Con el estallido de la Segunda Guerra Mundial, Roncalli se encontró una vez más cambiando de escenario: el 20 de diciembre de 1944 Pío XII lo nombró Nuncio Apostólico en París. Una vez más una tarea delicada: en Francia, justo después de la liberación, comenzaba un profundo proceso de secularización del Estado.

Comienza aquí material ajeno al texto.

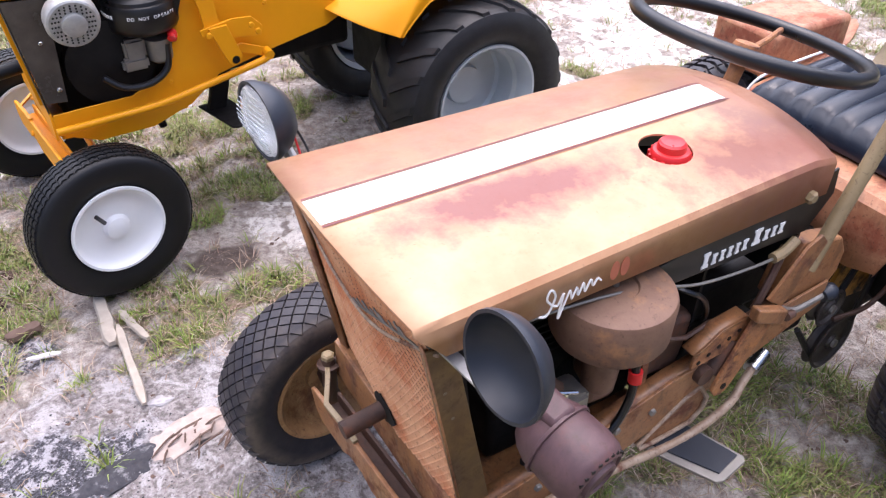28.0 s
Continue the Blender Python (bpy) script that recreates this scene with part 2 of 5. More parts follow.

Lo que inspiraba a Roncalli en cada nuevo encargo era siempre la búsqueda de la simplicidad del Evangelio, incluso dentro de los asuntos diplomáticos más complejos; su punto de apoyo era el deseo pastoral de permanecer sacerdote en cada situación; su motivación constante era animada de la sincera piedad que se concretizaba cada día en un prolongado tiempo de oración y meditación.

Eligió el nombre de Juan XXIII. Durante sus cinco años como Papa, apareció ante el mundo como la auténtica imagen del Buen pastor, ganándose el apodo de “Papa bueno” o “Papa de la bondad”.

Juan XXIII demostró inmediatamente que era un innovador. Convocó el Sínodo Romano, estableció la Comisión para la revisión del Código de Derecho Canónico, pero sobre todo, sorprendentemente, desde la Basílica de San Pablo Extramuros, el 25 de enero de 1959, convocó el Concilio Ecuménico Vaticano II. El objetivo no era cambiar la doctrina católica ni definir nuevas verdades de fe, sino volver a presentar los contenidos de la fe al hombre contemporáneo, para encontrar respuestas a los nuevos problemas y desafíos que planteaba una sociedad en constante evolución. Consecuente con una actitud que debía ser de diálogo y comprensión, y no de oposición y condena, convocó entre los observadores del Concilio también a representantes de las diversas denominaciones cristianas.